I bought it at the toy store, brought it home and hid the boxes so she couldn’t find it. Fully assembled, it would be too large to hide, so I had to wait ‘til just before Christmas to put it together. Which I did after the late service on Christmas Eve, which is actually Christmas Day.
This is when I realized it had about 500 pieces. So I was up into the wee hours of the night, laboring. But what kept me going was the absolute joy I knew would be experienced in the morning! This kept me awake and motivated. That very real anticipation. It’s the same sense of wonder and excitement we teach our children and grandchildren about Christmas and Baby Jesus.
What would it mean for us to live our lives in that sense of expectation? To wake up not only ourselves but others to the reality that the world as we know it has already begun to change? To live in the belief that God’s truth is already victorious? To proclaim to a world that has no expectations that the birth we will remember is the source of hope, and joy and peace and the best is yet to come?
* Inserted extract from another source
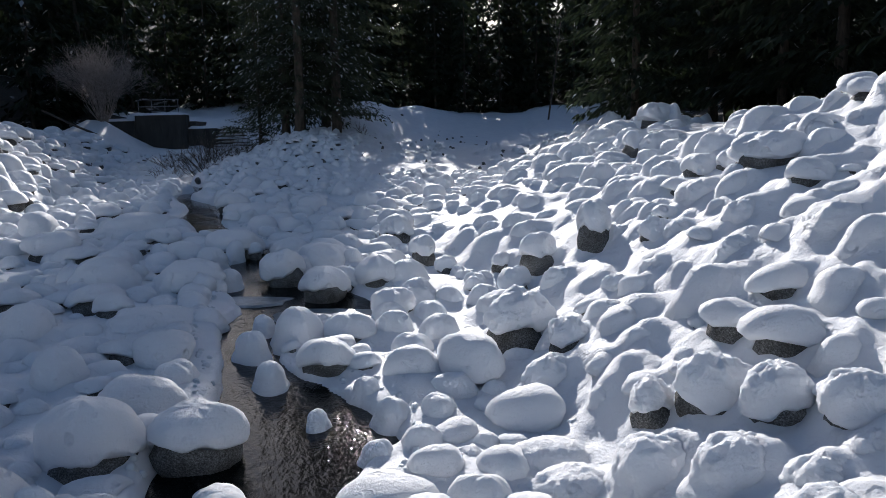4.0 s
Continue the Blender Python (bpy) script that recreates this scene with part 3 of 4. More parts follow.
stone(-2.29, -29.70, 1.16, 0.61, 0)
stone(-3.58, -29.78, 0.70, 0.50, 0)
stone(-3.03, -29.83, 0.28, 0.20, 0)
# STONES END


def n_odd(x):
    return int(abs(x) * 100) % 2 == 0


def scatter():
    """Fills the banks and the bed with stones of mixed size, clear of those already set."""
    rnd = np.random.RandomState(5)
    cell, taken = 1.5, {}

    def near(x, y, r):
        i, j = int(x // cell), int(y // cell)
        k = 0.84 if x > toe_right(y) else 0.70
        for a in (-1, 0, 1):
            for b in (-1, 0, 1):
                for px, py, pr in taken.get((i + a, j + b), ()):
                    if (px - x) ** 2 + (py - y) ** 2 < (k * (pr + r)) ** 2:
                        return True
        return False

    def take(x, y, r):
        taken.setdefault((int(x // cell), int(y // cell)), []).append((x, y, r))

    for x, y, w, d, *_ in PLACED + SWELLS:
        take(x, y, 0.5 * (w + d) / 2)
    for size_low, size_high, tries in ((0.85, 1.2, 1600), (0.58, 0.85, 4800), (0.38, 0.58, 12000), (0.24, 0.38, 8000)):
        for _ in range(tries):
            x, y = rnd.uniform(-30, 9), rnd.uniform(-41, 34)
            tl, tr = toe_left(y), toe_right(y)
            on_right, on_left = x > tr, x < tl
            if x < tl - 11 or x > tr + 8:
                continue
            sx = abs(x - stream_x(y))
            w = rnd.uniform(size_low, size_high)
            if sx < width_of_stream(y) + 0.5 * w + 0.06 and rnd.rand() > 0.02:
                continue
            keep = 1.0
            if y > 11 and -8 + 0.1 * (y - 13) < x < tr + 0.3 * (y - 13):
                keep = (0.06 if y > 17 else 0.9) * (w < 0.6)
            if y > 17 and -13.5 < x < -6 and w > 0.6:
                keep = 0.0
            if y < -20.5 and -8 < x < 0.2 or y < -21.5 and -8.5 < x < 1.6:
                keep = 0.04
            if not on_left and w > 0.85:
                keep *= 0.22
            if -21.2 < y < -15.5 and -1.6 < x < tr - 0.1:
                keep *= 0.0
            if -7 < y < 8.0 and -2.9 < x < 0.9:
                keep *= 0.06 if y < 3.5 else 0.25
            if rnd.rand() > keep or near(x, y, 0.5 * w):
                continue
            take(x, y, 0.5 * w)
            h = w * rnd.uniform(0.46, 0.68)
            bare = rnd.choice([0.0, 0.5, 1.0], p=[0.5, 0.35, 0.15] if on_right else [0.36, 0.4, 0.24])
            if y > 9 and x > -16 and (x > -6 or n_odd(x)):
                bare = 0.0
            FILL.append((x, y, w, w * rnd.uniform(0.7, 1.0), h, rnd.uniform(-0.6, 0.6), bare, 0.0))


scatter()
# soft mounds on the sunlit slope beside the stream
for n in range(70):
    q = np.random.RandomState(2000 + n)
    x, y, w = q.uniform(-3.0, 1.6), q.uniform(-8.0, -0.5), q.uniform(0.4, 0.9)
    if all(math.hypot(x - g[0], y - g[1]) > 0.42 * (w + g[2]) for g in PLACED + SWELLS):
        swell(x, y, w * 0.9, w * q.uniform(0.26, 0.36))
# low pillows on the frozen bed below the stones
for n in range(34):
    q = np.random.RandomState(2600 + n)
    x, y, w = q.uniform(-8.4, -4.2), q.uniform(-29.0, -21.5), q.uniform(0.4, 0.95)
    if all(math.hypot(x - g[0], y - g[1]) > 0.4 * (w + g[2]) for g in PLACED):
        swell(x, y, w, w * q.uniform(0.14, 0.3))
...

Living in eager expectation is to not only long for but to work for the vision where swords of destruction become plows that grow life, of trusting the power Christ brings and sharing moments of the in-breaking of Christ already. So sisters and brothers- What are you waiting for? Christ has triumphed and will come again-
Wake awake!
AMEN.

1 comment:

Unlikely said...

Thanks for posting this sermon. Your question intrigues me. "What are you waiting for?" It's different for each of us.

I'm thinking through what to say at a service at the funeral home for anyone in town who lost a loved on this year.

Many of them are waiting to discover a Christmas morning without someone they cherished. Those who wait with hope for the resurrection wait not just for the empty chair at Christmas dinner. They wait for the day when they will have died to and rise.